STATED PROBLEM
For this exercise, repeat all of the material verbatim apart from its images.

SOURCE EXCERPT
****************************************

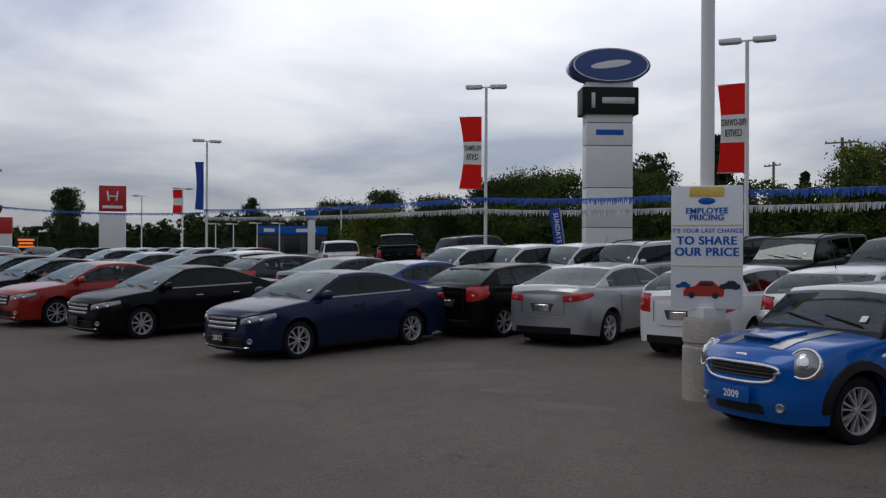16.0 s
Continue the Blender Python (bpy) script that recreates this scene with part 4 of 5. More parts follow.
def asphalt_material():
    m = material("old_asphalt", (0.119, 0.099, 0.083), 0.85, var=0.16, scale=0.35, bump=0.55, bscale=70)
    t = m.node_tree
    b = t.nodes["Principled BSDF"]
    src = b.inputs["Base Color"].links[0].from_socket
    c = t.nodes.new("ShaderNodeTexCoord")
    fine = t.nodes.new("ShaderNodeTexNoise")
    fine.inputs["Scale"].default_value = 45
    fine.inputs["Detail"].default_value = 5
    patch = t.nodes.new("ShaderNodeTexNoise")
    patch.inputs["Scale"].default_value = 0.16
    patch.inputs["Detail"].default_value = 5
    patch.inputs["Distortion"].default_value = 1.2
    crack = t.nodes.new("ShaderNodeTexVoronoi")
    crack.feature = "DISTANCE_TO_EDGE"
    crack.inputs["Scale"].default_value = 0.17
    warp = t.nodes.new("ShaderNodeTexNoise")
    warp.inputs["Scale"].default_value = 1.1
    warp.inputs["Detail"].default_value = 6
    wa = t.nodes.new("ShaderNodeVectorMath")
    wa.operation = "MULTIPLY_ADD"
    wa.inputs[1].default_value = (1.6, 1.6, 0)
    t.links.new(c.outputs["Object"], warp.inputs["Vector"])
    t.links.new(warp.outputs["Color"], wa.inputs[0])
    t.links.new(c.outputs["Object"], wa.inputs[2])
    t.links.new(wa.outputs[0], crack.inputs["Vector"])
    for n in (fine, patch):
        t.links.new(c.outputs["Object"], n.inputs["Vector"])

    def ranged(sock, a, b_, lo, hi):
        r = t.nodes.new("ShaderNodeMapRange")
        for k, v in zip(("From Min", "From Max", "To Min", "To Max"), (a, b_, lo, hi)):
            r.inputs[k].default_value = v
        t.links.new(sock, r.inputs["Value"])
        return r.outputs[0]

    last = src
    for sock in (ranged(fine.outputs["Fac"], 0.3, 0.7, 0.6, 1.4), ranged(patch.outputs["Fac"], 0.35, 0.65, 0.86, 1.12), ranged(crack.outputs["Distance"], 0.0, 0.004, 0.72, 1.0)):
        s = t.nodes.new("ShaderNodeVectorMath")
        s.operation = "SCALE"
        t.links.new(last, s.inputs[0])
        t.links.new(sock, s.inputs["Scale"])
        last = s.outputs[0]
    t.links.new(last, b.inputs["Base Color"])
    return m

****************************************

RESPONSE TO THIS EXERCISE
16.0 s
Continue the Blender Python (bpy) script that recreates this scene with part 4 of 5. More parts follow.
def asphalt_material():
    m = material("old_asphalt", (0.119, 0.099, 0.083), 0.85, var=0.16, scale=0.35, bump=0.55, bscale=70)
    t = m.node_tree
    b = t.nodes["Principled BSDF"]
    src = b.inputs["Base Color"].links[0].from_socket
    c = t.nodes.new("ShaderNodeTexCoord")
    fine = t.nodes.new("ShaderNodeTexNoise")
    fine.inputs["Scale"].default_value = 45
    fine.inputs["Detail"].default_value = 5
    patch = t.nodes.new("ShaderNodeTexNoise")
    patch.inputs["Scale"].default_value = 0.16
    patch.inputs["Detail"].default_value = 5
    patch.inputs["Distortion"].default_value = 1.2
    crack = t.nodes.new("ShaderNodeTexVoronoi")
    crack.feature = "DISTANCE_TO_EDGE"
    crack.inputs["Scale"].default_value = 0.17
    warp = t.nodes.new("ShaderNodeTexNoise")
    warp.inputs["Scale"].default_value = 1.1
    warp.inputs["Detail"].default_value = 6
    wa = t.nodes.new("ShaderNodeVectorMath")
    wa.operation = "MULTIPLY_ADD"
    wa.inputs[1].default_value = (1.6, 1.6, 0)
    t.links.new(c.outputs["Object"], warp.inputs["Vector"])
    t.links.new(warp.outputs["Color"], wa.inputs[0])
    t.links.new(c.outputs["Object"], wa.inputs[2])
    t.links.new(wa.outputs[0], crack.inputs["Vector"])
    for n in (fine, patch):
        t.links.new(c.outputs["Object"], n.inputs["Vector"])

    def ranged(sock, a, b_, lo, hi):
        r = t.nodes.new("ShaderNodeMapRange")
        for k, v in zip(("From Min", "From Max", "To Min", "To Max"), (a, b_, lo, hi)):
            r.inputs[k].default_value = v
        t.links.new(sock, r.inputs["Value"])
        return r.outputs[0]

    last = src
    for sock in (ranged(fine.outputs["Fac"], 0.3, 0.7, 0.6, 1.4), ranged(patch.outputs["Fac"], 0.35, 0.65, 0.86, 1.12), ranged(crack.outputs["Distance"], 0.0, 0.004, 0.72, 1.0)):
        s = t.nodes.new("ShaderNodeVectorMath")
        s.operation = "SCALE"
        t.links.new(last, s.inputs[0])
        t.links.new(sock, s.inputs["Scale"])
        last = s.outputs[0]
    t.links.new(last, b.inputs["Base Color"])
    return m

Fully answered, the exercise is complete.